_Challenge_
All lines from the beginning of the listing through the line with "return open_ground(x, y) * step(0.3, 0.7, heather)" are to be copied word for word; the pictures are not.

_Source material_
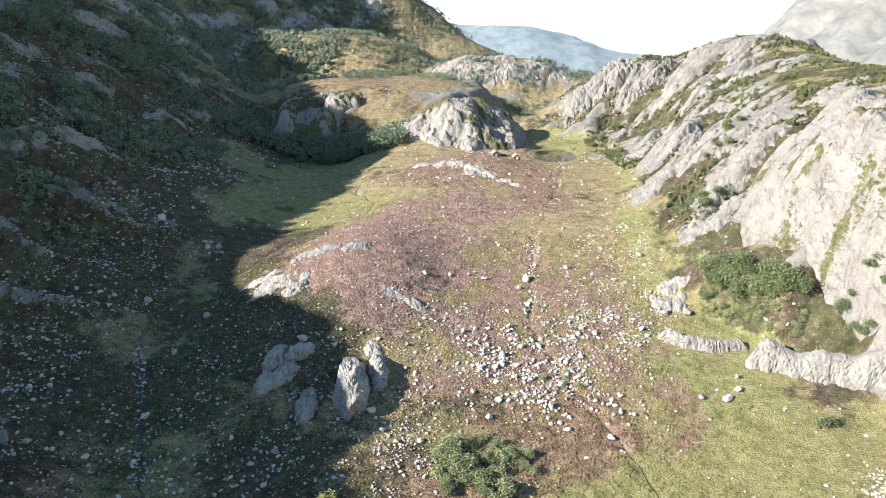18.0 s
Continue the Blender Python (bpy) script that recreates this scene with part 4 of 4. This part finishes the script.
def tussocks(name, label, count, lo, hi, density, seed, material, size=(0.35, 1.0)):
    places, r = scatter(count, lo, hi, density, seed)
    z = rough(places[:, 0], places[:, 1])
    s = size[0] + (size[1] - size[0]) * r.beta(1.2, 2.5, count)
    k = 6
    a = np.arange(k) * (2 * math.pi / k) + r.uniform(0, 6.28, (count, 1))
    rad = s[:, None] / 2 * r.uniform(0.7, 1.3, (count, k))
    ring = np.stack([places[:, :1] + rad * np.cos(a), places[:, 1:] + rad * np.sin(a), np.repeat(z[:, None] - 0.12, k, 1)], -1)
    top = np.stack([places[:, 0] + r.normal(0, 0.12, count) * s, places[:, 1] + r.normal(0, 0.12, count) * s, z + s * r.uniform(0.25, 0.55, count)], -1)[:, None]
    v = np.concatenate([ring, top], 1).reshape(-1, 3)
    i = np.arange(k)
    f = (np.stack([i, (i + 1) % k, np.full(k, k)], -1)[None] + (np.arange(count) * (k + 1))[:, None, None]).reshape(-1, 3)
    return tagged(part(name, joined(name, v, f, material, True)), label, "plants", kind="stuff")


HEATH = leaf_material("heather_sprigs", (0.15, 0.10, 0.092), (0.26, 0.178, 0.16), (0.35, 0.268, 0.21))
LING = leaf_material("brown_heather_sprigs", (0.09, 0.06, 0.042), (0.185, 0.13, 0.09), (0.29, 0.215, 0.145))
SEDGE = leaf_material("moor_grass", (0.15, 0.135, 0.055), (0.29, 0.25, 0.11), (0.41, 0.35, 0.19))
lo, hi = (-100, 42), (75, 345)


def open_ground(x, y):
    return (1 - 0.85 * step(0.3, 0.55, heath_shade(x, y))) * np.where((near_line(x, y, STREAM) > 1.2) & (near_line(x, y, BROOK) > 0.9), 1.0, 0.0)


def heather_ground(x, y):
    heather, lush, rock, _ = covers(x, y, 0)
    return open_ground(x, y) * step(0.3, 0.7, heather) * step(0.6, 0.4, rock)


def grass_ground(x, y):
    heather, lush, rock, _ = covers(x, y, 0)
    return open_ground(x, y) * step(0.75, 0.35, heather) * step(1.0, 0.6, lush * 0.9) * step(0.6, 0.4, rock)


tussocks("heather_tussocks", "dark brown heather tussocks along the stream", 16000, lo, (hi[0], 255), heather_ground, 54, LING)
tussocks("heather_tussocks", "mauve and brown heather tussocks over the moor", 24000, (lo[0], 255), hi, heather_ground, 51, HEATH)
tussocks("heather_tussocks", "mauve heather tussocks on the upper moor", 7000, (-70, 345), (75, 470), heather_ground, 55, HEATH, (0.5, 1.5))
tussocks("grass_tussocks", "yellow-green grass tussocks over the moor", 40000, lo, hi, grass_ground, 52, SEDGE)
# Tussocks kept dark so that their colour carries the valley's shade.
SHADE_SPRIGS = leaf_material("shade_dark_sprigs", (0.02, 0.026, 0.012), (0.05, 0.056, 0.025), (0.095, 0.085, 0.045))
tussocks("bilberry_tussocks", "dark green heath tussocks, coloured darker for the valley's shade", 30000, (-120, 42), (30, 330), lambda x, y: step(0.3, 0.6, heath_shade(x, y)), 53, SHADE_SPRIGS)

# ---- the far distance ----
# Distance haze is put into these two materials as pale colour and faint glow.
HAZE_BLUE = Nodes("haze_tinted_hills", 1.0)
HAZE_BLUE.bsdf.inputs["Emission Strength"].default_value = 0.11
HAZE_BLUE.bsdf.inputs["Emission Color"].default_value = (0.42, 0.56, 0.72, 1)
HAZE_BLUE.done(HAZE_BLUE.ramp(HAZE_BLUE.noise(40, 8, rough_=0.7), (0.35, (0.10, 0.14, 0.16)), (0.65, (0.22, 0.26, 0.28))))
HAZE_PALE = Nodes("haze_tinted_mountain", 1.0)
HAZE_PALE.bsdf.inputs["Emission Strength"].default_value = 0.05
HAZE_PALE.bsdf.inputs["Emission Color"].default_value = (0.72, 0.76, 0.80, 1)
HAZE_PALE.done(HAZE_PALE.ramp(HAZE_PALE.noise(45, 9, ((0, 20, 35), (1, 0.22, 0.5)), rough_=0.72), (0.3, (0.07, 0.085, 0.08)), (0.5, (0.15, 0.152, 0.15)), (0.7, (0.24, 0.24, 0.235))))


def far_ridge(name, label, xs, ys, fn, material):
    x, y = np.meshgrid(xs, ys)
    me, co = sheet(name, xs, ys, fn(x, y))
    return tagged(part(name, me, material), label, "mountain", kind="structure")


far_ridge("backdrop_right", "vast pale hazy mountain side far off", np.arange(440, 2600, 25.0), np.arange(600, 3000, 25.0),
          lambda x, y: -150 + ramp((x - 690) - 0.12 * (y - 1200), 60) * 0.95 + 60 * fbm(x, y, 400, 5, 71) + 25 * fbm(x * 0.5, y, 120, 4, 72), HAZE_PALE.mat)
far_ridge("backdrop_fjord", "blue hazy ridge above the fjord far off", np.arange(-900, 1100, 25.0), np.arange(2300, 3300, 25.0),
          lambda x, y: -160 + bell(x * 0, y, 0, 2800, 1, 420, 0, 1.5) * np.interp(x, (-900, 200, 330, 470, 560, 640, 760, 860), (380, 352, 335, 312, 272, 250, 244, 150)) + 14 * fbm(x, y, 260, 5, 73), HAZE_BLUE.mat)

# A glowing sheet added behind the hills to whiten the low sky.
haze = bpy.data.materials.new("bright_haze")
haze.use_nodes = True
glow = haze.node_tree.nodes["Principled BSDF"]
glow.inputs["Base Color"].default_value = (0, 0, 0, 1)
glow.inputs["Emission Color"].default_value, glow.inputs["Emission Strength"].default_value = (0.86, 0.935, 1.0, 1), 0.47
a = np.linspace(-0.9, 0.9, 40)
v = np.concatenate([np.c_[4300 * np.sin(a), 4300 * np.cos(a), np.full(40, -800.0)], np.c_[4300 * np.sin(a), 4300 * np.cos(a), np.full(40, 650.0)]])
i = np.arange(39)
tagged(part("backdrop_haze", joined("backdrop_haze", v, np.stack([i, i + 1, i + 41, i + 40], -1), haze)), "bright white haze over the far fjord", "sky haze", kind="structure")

_Solved problem_
18.0 s
Continue the Blender Python (bpy) script that recreates this scene with part 4 of 4. This part finishes the script.
def tussocks(name, label, count, lo, hi, density, seed, material, size=(0.35, 1.0)):
    places, r = scatter(count, lo, hi, density, seed)
    z = rough(places[:, 0], places[:, 1])
    s = size[0] + (size[1] - size[0]) * r.beta(1.2, 2.5, count)
    k = 6
    a = np.arange(k) * (2 * math.pi / k) + r.uniform(0, 6.28, (count, 1))
    rad = s[:, None] / 2 * r.uniform(0.7, 1.3, (count, k))
    ring = np.stack([places[:, :1] + rad * np.cos(a), places[:, 1:] + rad * np.sin(a), np.repeat(z[:, None] - 0.12, k, 1)], -1)
    top = np.stack([places[:, 0] + r.normal(0, 0.12, count) * s, places[:, 1] + r.normal(0, 0.12, count) * s, z + s * r.uniform(0.25, 0.55, count)], -1)[:, None]
    v = np.concatenate([ring, top], 1).reshape(-1, 3)
    i = np.arange(k)
    f = (np.stack([i, (i + 1) % k, np.full(k, k)], -1)[None] + (np.arange(count) * (k + 1))[:, None, None]).reshape(-1, 3)
    return tagged(part(name, joined(name, v, f, material, True)), label, "plants", kind="stuff")


HEATH = leaf_material("heather_sprigs", (0.15, 0.10, 0.092), (0.26, 0.178, 0.16), (0.35, 0.268, 0.21))
LING = leaf_material("brown_heather_sprigs", (0.09, 0.06, 0.042), (0.185, 0.13, 0.09), (0.29, 0.215, 0.145))
SEDGE = leaf_material("moor_grass", (0.15, 0.135, 0.055), (0.29, 0.25, 0.11), (0.41, 0.35, 0.19))
lo, hi = (-100, 42), (75, 345)


def open_ground(x, y):
    return (1 - 0.85 * step(0.3, 0.55, heath_shade(x, y))) * np.where((near_line(x, y, STREAM) > 1.2) & (near_line(x, y, BROOK) > 0.9), 1.0, 0.0)


def heather_ground(x, y):
    heather, lush, rock, _ = covers(x, y, 0)
    return open_ground(x, y) * step(0.3, 0.7, heather) * step(0.6, 0.4, rock)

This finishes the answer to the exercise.